* **What to do**:
With the images removed, repeat the data below exactly.
################
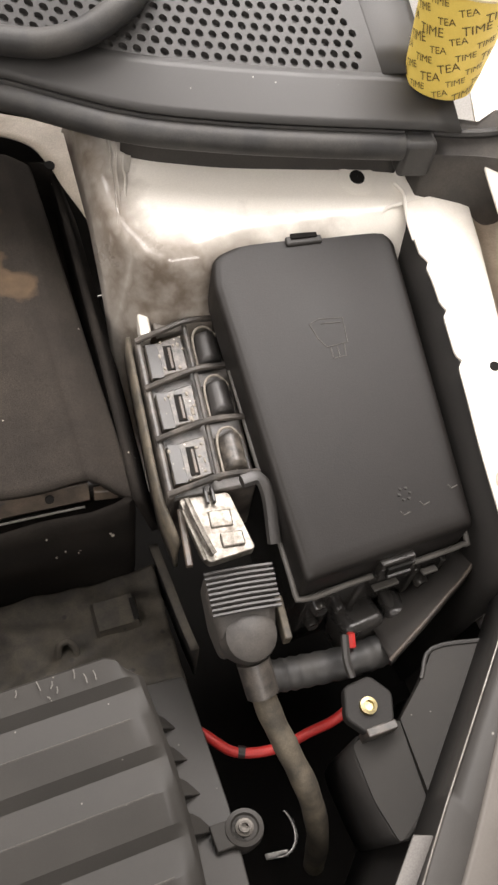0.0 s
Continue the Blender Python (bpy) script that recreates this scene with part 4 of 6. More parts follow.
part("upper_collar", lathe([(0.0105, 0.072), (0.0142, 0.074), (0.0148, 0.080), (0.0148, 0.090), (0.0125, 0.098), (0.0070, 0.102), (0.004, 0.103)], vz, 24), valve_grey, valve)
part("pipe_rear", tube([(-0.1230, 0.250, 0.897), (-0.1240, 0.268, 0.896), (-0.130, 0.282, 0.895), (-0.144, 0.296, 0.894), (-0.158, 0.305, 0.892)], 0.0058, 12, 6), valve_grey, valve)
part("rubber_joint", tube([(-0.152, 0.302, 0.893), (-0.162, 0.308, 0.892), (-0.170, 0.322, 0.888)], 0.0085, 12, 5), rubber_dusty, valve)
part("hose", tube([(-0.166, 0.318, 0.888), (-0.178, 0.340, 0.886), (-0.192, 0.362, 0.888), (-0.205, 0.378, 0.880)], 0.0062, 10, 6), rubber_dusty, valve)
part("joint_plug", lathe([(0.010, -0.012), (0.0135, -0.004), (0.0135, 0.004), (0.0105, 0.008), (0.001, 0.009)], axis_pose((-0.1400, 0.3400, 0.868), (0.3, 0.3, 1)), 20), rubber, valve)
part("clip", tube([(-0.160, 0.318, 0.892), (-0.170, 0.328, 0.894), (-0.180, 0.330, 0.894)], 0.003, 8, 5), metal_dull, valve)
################
* **Result for this task**:
0.0 s
Continue the Blender Python (bpy) script that recreates this scene with part 4 of 6. More parts follow.
part("upper_collar", lathe([(0.0105, 0.072), (0.0142, 0.074), (0.0148, 0.080), (0.0148, 0.090), (0.0125, 0.098), (0.0070, 0.102), (0.004, 0.103)], vz, 24), valve_grey, valve)
part("pipe_rear", tube([(-0.1230, 0.250, 0.897), (-0.1240, 0.268, 0.896), (-0.130, 0.282, 0.895), (-0.144, 0.296, 0.894), (-0.158, 0.305, 0.892)], 0.0058, 12, 6), valve_grey, valve)
part("rubber_joint", tube([(-0.152, 0.302, 0.893), (-0.162, 0.308, 0.892), (-0.170, 0.322, 0.888)], 0.0085, 12, 5), rubber_dusty, valve)
part("hose", tube([(-0.166, 0.318, 0.888), (-0.178, 0.340, 0.886), (-0.192, 0.362, 0.888), (-0.205, 0.378, 0.880)], 0.0062, 10, 6), rubber_dusty, valve)
part("joint_plug", lathe([(0.010, -0.012), (0.0135, -0.004), (0.0135, 0.004), (0.0105, 0.008), (0.001, 0.009)], axis_pose((-0.1400, 0.3400, 0.868), (0.3, 0.3, 1)), 20), rubber, valve)
part("clip", tube([(-0.160, 0.318, 0.892), (-0.170, 0.328, 0.894), (-0.180, 0.330, 0.894)], 0.003, 8, 5), metal_dull, valve)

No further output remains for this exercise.